-- start of Dataset extract --
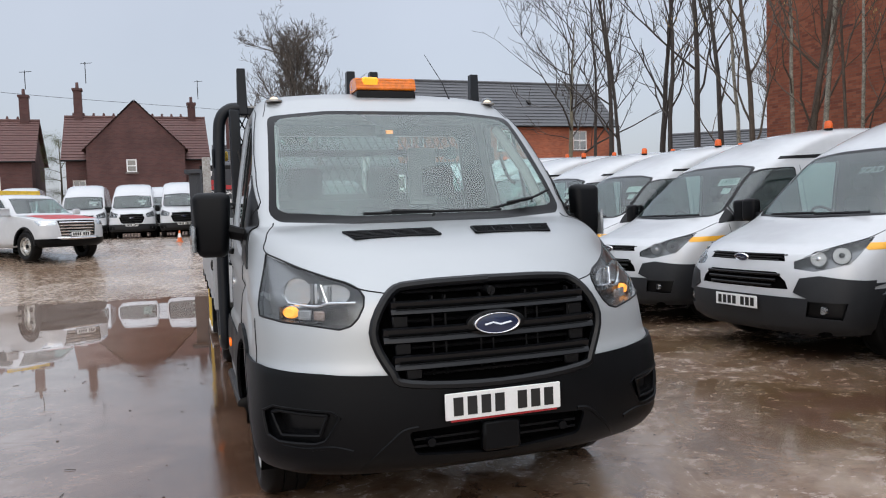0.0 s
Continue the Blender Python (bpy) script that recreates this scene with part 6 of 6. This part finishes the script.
def van(kind, label, letters, paint="white", stripe=False, beacon=True, sticker="", blue=False, group="vans in the row", m=None, wheels=(0.0, 2.933)):
    """A parked panel van with its front to -y; kind: custom, big or vivaro."""
    V = thing("van", label, "van", m, group)
    ctrl = dict(custom=CUSTOM, big=BIG, vivaro=VIVARO)[kind]
    wb = dict(custom=2.933, big=3.3, vivaro=3.1)[kind]
    bm = shell(ctrl, None, 0.05, 16, 16)
    mid, S, L = (0, 1.5, 1.1), (-1, 1), M
    yz = lambda poly, s: [(s, a, b) for a, b in poly]
    for s in S:
        for yw in (0.0, wb):
            circ = [(yw + 0.39 * math.cos(2 * math.pi * k / 20), 0.33 + 0.39 * math.sin(2 * math.pi * k / 20)) for k in range(20)]
            carve(bm, yz(circ, s), (1, 0, 0), lambda c: c.x * s > 0.3).free()
            lin = bmesh.new()
            rows = [[lin.verts.new((s * x, yw + 0.395 * math.cos(a), 0.33 + 0.395 * math.sin(a))) for x in (0.5, 0.955)] for a in [-0.2 + (math.pi + 0.4) * k / 12 for k in range(13)]]
            for a, b in zip(rows, rows[1:]):
                lin.faces.new((a[0], a[1], b[1], b[0]))
            part("wheel_liner", lin, L["dark"], V)
    whole = BVHTree.FromBMesh(bm)

    def nose(x, z):
        """Where the nose stands at x and z."""
        return whole.ray_cast(Vector((x, -3, z)), Vector((0, 1, 0)))[0].y
    # dark lower bumper
    zb = dict(custom=0.62, big=0.63, vivaro=0.83)[kind]
    yb = -0.30
    bump = carve(bm, [(-2, yb, 0.1), (-2, -2, 0.1), (-2, -2, zb), (-2, yb, zb - (0.10 if kind == "custom" else 0.02))], (1, 0, 0), lambda c: c.y < 0.0)
    for s in S:
        f = [(s * 0.90, -0.62, 0.52), (s * 0.70, -0.86, 0.53), (s * 0.69, -0.87, 0.40), (s * 0.88, -0.66, 0.38)]
        pc = carve(bump, f, (-s * 0.6, 0.8, 0), lambda c: c.x * s > 0.4)
        for v in pc.verts:
            v.co += Vector((-s * 0.02, 0.025, 0))
        part("fog_lamp_recess", pc, L["trim"], V)
        part("fog_lamp", lathe([(0, 0.0005), (0, 0.035), (0.02, 0.04)], 14, "y", m=Matrix.Translation((s * 0.79, -0.79, 0.455))), L["trim"] if kind == "vivaro" else L["lamp_in"], V)
    for poly in (VIV_GRILLE, VIV_INTAKE) if kind == "vivaro" else ():
        pc = carve(bump, [(x, -1, z) for x, z in poly], (0, 1, 0), lambda c: c.y < -0.4)
        part("grille_back", bucket(pc, (0, 0.04, 0)), L["dark"], V)
    part("bumper", solid(bump, 0.012, True, mid), L["greyplastic"], V, "dark grey plastic bumper")
    for s in S if kind == "custom" else ():
        cheek = carve(bm, [(s * 0.58, -1, 0.60), (s * 0.62, -1, 0.72), (s * 0.76, -1, 0.745), (s * 1.02, -1, 0.70), (s * 1.02, -1, 0.50), (s * 0.70, -1, 0.55)], (0, 1, 0), lambda c: c.x * s > 0.4 and c.y < -0.30)
        if len(cheek.faces):
            part("bumper_cheek", solid(cheek, 0.012, True, mid), L["greyplastic"], V)
    for s in S:
        part("sill_trim", solid(carve(bm, yz([(0.35, 0.1), (wb - 0.35, 0.1), (wb - 0.35, 0.40), (0.35, 0.40)], s), (1, 0, 0), lambda c: c.x * s > 0.3 and c.y > 0.2), 0.008, True, mid), L["plastic"], V)
    # grille
    front = lambda c: c.y < -0.4
    if kind == "custom":
        gp = [(-0.40, 0.768), (0.40, 0.768), (0.50, 0.69), (0.53, 0.624), (-0.53, 0.624), (-0.50, 0.69)]
        up = [(-0.42, 0.925), (0.42, 0.925), (0.46, 0.862), (-0.46, 0.862)]
    elif kind == "big":
        gp = [(-0.43, 1.05), (0.0, 1.085), (0.43, 1.05), (0.525, 0.90), (0.44, 0.69), (0.0, 0.628), (-0.44, 0.69), (-0.525, 0.90)]
        up = None
    else:
        gp = VIV_GRILLE
        up = VIV_INTAKE
    for poly in (gp, up):
        if not poly:
            continue
        src = bm
        pc = carve(src, [(x, -1, z) for x, z in poly], (0, 1, 0), front)
        if len(pc.faces) == 0:
            pc = bmesh.new()
        z0, z1 = min(p[1] for p in poly), max(p[1] for p in poly)
        for v in pc.verts:
            v.co.y += 0.03
        g = part("grille", pc, L["dark"], V, "black slatted grille") if len(pc.faces) else next(o for o in V.children if o.name.startswith("grille_back"))
        n = 5 if z1 - z0 > 0.15 else 3
        ys = dict(custom=-0.945, big=-0.985, vivaro=-0.925)[kind]
        for k in range(n):
            z = z0 + (z1 - z0) * (k + 0.5) / n
            w = 0.9 * min(abs(p[0]) for p in poly if abs(p[0]) > 0.1)
            w = w + 0.10 * (z - z0) / (z1 - z0)
            part("grille_slat", tube([(x, nose(x, z) - 0.002, z) for x in np.linspace(-w, w, 11)], (z1 - z0) / n * (0.20 if kind == "vivaro" else 0.28), 6), L["greyplastic"] if kind == "vivaro" else L["trim"], g)
    if kind == "vivaro":
        part("grille_trim", tube([(x, nose(x, 0.88) - 0.012, 0.868 + 0.075 * abs(x) ** 1.3) for x in np.linspace(-0.58, 0.58, 21)], 0.021, 8), L["chrome"], V, "chrome wing-shaped bar")
        part("badge", lathe([(-0.99, 0.0005), (-0.995, 0.055), (-0.985, 0.062), (-0.96, 0.06)], 24, "y", m=Matrix.Translation((0, 0.02, 0.885))), L["chrome"], V, "round chrome badge")
    elif kind == "big":
        oval_badge(V, 0, -1.012, 0.905, 0.098, 0.042, 4)
    else:
        oval_badge(V, 0, nose(0, 0.888) - 0.02, 0.888, 0.088, 0.038, 20)
    yp = dict(custom=-0.985, big=-1.012, vivaro=-0.962)[kind]
    number_plate(V, letters, 0, yp, dict(custom=0.49, big=0.585, vivaro=0.53)[kind], blue=blue)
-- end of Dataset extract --
Only lines belong in the copy: transcribe those from the start of the data through the line that contains "whole = BVHTree.FromBMesh(bm)", and skip the pictures.

§ **Exercise response**
0.0 s
Continue the Blender Python (bpy) script that recreates this scene with part 6 of 6. This part finishes the script.
def van(kind, label, letters, paint="white", stripe=False, beacon=True, sticker="", blue=False, group="vans in the row", m=None, wheels=(0.0, 2.933)):
    """A parked panel van with its front to -y; kind: custom, big or vivaro."""
    V = thing("van", label, "van", m, group)
    ctrl = dict(custom=CUSTOM, big=BIG, vivaro=VIVARO)[kind]
    wb = dict(custom=2.933, big=3.3, vivaro=3.1)[kind]
    bm = shell(ctrl, None, 0.05, 16, 16)
    mid, S, L = (0, 1.5, 1.1), (-1, 1), M
    yz = lambda poly, s: [(s, a, b) for a, b in poly]
    for s in S:
        for yw in (0.0, wb):
            circ = [(yw + 0.39 * math.cos(2 * math.pi * k / 20), 0.33 + 0.39 * math.sin(2 * math.pi * k / 20)) for k in range(20)]
            carve(bm, yz(circ, s), (1, 0, 0), lambda c: c.x * s > 0.3).free()
            lin = bmesh.new()
            rows = [[lin.verts.new((s * x, yw + 0.395 * math.cos(a), 0.33 + 0.395 * math.sin(a))) for x in (0.5, 0.955)] for a in [-0.2 + (math.pi + 0.4) * k / 12 for k in range(13)]]
            for a, b in zip(rows, rows[1:]):
                lin.faces.new((a[0], a[1], b[1], b[0]))
            part("wheel_liner", lin, L["dark"], V)
    whole = BVHTree.FromBMesh(bm)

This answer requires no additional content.